Thanks, Over and Over

A couple of weeks ago I met with my spiritual director, and as my continued reflections on sabbatical spilled out of me, he looked at me and said, “I keep hearing, over and over, your gratitude for all of it.”

Yes. Gratitude for the gift of time, for experiences for both my family and me, for the people who stepped in to support my time away, for a chance to embrace wholly what I love, for dreams and goals lived and accomplished. Gratitude for the way it gave me new perspectives on life, for the renewed energy I find for ministry, for the relationships I strengthened, for God’s grace weaving through it all, goodness upon goodness, over and over.

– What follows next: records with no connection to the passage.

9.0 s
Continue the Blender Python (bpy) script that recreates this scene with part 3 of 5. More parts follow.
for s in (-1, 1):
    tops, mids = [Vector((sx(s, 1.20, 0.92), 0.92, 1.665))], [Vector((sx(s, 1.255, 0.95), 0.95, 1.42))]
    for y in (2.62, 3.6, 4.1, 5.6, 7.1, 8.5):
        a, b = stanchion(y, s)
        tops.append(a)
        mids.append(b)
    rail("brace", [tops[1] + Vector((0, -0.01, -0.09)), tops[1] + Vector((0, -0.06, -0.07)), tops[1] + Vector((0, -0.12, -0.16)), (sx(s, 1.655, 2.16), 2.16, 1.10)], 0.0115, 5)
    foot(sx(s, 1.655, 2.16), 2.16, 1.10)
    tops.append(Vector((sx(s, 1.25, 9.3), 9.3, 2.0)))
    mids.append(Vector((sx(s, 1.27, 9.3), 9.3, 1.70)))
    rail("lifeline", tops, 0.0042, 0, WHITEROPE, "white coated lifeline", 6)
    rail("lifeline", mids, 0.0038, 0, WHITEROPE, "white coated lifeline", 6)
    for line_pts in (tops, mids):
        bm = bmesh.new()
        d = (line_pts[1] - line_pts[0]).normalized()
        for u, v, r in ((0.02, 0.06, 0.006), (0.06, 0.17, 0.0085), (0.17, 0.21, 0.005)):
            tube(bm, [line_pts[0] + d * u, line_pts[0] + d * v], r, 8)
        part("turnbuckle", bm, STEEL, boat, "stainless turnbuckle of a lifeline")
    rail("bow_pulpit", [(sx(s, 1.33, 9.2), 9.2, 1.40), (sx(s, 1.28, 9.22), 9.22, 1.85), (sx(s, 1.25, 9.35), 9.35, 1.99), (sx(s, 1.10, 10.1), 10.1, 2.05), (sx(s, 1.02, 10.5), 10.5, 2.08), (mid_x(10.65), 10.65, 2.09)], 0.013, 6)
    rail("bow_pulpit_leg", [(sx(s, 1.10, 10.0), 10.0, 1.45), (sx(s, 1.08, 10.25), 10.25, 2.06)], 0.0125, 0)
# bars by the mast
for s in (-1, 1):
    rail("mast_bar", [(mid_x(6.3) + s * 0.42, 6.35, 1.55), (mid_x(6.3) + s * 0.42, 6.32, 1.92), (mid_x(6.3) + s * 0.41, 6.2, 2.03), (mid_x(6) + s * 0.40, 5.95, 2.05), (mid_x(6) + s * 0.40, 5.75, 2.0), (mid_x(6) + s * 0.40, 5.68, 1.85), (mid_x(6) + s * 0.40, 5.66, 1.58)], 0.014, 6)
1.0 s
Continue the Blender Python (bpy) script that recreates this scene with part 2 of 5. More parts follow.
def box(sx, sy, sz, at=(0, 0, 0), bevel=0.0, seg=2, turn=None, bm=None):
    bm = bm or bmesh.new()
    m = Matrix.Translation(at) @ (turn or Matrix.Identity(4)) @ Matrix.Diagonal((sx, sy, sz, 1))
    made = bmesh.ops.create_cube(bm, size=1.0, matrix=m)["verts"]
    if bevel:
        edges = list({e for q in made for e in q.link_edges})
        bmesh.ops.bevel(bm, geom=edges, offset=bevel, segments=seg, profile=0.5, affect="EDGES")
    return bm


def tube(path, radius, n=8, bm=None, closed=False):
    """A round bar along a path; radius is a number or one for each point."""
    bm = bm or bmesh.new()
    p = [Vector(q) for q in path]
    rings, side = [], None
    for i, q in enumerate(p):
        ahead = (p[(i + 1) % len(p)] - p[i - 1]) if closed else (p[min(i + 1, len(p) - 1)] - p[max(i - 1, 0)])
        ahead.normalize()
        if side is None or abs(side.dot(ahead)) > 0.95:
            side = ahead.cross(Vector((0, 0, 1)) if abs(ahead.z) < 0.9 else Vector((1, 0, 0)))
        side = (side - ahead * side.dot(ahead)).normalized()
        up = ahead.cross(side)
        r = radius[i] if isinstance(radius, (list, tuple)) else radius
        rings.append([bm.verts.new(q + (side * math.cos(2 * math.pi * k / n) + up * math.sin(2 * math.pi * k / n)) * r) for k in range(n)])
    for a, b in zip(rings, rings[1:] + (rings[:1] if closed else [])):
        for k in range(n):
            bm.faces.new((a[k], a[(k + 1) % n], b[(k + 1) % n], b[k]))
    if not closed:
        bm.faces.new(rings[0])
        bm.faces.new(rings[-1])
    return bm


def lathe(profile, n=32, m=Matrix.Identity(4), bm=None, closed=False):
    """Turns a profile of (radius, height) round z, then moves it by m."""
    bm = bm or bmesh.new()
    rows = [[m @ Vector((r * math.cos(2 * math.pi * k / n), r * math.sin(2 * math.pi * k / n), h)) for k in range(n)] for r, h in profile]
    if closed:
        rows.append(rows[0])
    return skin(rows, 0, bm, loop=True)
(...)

During my time on the Isle of Iona, in intentional Christian community, our group shared every meal together and took turns preparing and serving the food. What I grew to love the most about our meals, along with the fellowship and delicious food, were the graces offered by Iona staff before each one. Every meal was prefaced by a new grace, some spontaneous, others from various books and cultures. Each grace affected me more powerfully as I heard them over and over, morning to night. (And I learned the joy of tea multiple times a day. The Brits laughed at me when I expressed how overwhelmed I was by the sheer amount of tea I was offered throughout the week. “Tea’s what you offer when you don’t know what to do for someone. It’s the answer to everything. When you’re unsure, you ask if someone wants a cuppa,” they told me.)

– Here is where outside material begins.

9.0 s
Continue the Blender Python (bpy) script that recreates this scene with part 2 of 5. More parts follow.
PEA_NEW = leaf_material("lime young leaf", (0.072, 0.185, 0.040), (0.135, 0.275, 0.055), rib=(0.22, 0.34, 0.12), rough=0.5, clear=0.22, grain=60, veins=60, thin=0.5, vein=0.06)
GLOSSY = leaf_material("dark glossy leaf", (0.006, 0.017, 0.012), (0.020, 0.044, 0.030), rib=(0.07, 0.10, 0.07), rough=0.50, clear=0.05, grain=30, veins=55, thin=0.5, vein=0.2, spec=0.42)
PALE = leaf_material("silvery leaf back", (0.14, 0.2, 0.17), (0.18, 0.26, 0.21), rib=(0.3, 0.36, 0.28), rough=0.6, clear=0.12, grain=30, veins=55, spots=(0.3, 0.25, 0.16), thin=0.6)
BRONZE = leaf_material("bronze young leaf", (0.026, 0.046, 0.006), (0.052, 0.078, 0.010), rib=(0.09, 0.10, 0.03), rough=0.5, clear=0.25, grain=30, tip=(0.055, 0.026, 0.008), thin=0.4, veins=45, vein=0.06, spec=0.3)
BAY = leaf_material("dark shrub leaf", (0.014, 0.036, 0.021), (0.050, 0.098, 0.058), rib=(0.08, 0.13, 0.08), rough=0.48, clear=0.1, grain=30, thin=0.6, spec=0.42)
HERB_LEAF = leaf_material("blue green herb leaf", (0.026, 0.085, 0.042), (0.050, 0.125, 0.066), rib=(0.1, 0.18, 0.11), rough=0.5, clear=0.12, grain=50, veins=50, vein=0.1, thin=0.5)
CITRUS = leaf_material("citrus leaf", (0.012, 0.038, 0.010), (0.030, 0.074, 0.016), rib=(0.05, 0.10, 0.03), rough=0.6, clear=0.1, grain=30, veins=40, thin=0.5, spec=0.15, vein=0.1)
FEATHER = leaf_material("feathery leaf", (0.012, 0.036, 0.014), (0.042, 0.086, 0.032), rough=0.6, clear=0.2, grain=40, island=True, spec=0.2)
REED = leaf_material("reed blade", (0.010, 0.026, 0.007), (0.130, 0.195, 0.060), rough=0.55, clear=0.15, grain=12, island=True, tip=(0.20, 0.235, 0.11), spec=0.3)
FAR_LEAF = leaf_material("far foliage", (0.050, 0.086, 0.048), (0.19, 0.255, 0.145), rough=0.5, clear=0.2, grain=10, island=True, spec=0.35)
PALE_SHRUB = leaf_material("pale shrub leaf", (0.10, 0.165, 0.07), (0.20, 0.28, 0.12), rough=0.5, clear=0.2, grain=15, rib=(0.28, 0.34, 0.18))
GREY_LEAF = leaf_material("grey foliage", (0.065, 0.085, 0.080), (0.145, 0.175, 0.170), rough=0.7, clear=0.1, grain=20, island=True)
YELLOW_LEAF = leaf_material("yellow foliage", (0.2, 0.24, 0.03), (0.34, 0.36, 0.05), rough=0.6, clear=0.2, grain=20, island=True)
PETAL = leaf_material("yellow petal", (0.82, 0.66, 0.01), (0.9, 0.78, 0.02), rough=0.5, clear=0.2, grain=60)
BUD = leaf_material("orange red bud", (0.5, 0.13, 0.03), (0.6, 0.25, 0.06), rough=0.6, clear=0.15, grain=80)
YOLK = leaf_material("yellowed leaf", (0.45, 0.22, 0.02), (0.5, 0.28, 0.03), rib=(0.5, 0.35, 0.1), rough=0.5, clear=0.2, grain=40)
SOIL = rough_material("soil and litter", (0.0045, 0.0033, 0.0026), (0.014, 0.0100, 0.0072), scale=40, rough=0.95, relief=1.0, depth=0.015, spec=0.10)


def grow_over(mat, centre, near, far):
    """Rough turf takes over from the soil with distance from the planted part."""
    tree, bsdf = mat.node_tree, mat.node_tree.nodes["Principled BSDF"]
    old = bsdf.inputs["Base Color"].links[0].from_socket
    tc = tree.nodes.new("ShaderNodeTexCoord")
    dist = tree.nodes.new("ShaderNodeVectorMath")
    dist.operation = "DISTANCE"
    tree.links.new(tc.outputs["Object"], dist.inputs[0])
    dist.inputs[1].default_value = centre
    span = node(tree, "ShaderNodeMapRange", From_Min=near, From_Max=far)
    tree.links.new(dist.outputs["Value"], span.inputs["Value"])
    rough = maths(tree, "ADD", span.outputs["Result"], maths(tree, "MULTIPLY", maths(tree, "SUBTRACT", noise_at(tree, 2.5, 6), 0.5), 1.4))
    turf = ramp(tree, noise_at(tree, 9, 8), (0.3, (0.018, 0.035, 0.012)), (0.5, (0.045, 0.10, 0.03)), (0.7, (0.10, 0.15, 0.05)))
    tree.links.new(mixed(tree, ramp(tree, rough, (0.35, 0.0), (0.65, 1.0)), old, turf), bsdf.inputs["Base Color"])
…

A couple of days ago, for our council devotions, I offered a reflection on food and friendship from Blessed Be Our Table, a book published by the Iona community. I then asked the council members to share stories of memorable meals in their lives. I expected stories of family Thanksgivings, and while a few people shared about family holidays, many also told stories of holidays and meals away from home. They regaled tales of college Thanksgivings scraped together with multiple phone calls home for directions on how to cook a turkey; a middle of the night sled ride followed by turkey soup by a fire on a high school youth trip; a last Thanksgiving with a beloved relative; a Thanksgiving meal of turkey schnitzel in Germany with friends; an “orphan Thanksgiving” with each guest asked what he/she needed for it to feel like home (the answer being red jello with canned fruit); hurtling home from grandma’s through a blizzard.

And gratitude through it all, for the ways we’re connected across tables and cultures, for new friendships and the deepening of old ones, for the abundance we find in surprising places, for cherished memories that sustain us in difficult times. Goodness upon goodness, over and over. Amen.